Every Tuesday Castle Glower takes on a life of its own-magically inventing, moving, and even completely getting rid of some of its rooms. Good thing Princess Celie takes the time to map out these never-ending changes. Because when the castle is ambushed and Celie’s parents and oldest brother go missing, it’s up to Celie to protect their home and save their kingdom.
It sounds like a really good starting point for a cracking adventure, doesn’t it?
In some ways it is. After reading the book I am still in love with the idea of the castle, and the way it changes, taking care of people it likes and signally quite clearly when it doesn’t approve of someone.
Also, most of their rooms were significantly smaller than they had been before and only seemed to have windows when it was raining.
Celie is a charming 11-year old whom I’d have wanted as a best friend when I was her age, and her relationship with her older siblings is realistically described.

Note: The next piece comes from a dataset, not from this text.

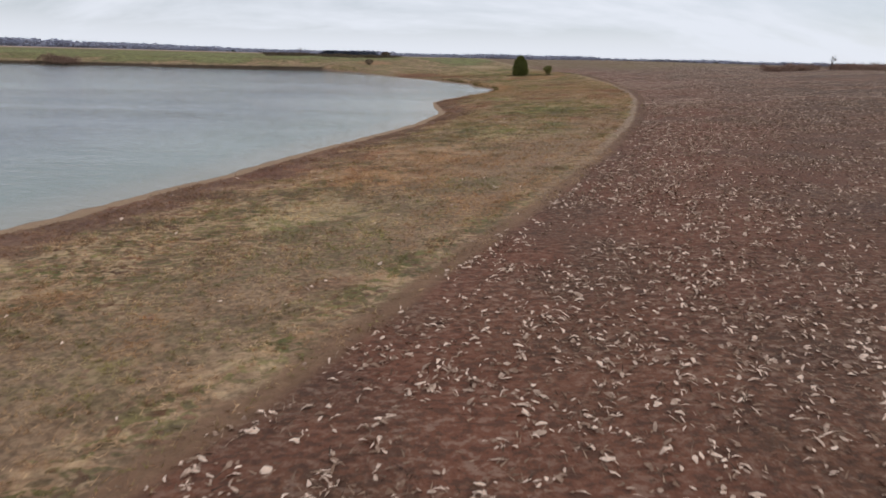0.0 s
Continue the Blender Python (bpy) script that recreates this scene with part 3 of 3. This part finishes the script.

It is a delightful book all in all, but there was something that kept me from embracing it wholeheartedly. It is difficult, when writing for children, to find the right level of danger. You want to make the story thrilling and keep your readers on the edge of the seat, but not to traumatise them. Jessica Day George manages this, but not in a wholly successful way. Some of the dangers Celie and her siblings face are very serious, they suspect that their parents have been killed as part of a plot to conquer the castle. And there is, obviously, a very real limit to what sort of a fight children can put up against grown-up plots. But the story lurches from nail-bitingly scary stuff to slapstick pranks (some of the pranks, by the way, are very good), from quite precocious reasoning to rather childish behaviour, and to me the shifts do not seem entirely natural. I’m all for comic relief (did I mention that some of the pranks are very good?), but somehow it’s not wholly successful here.
That said, I’m looking foreward to reading the next installment with pleasure.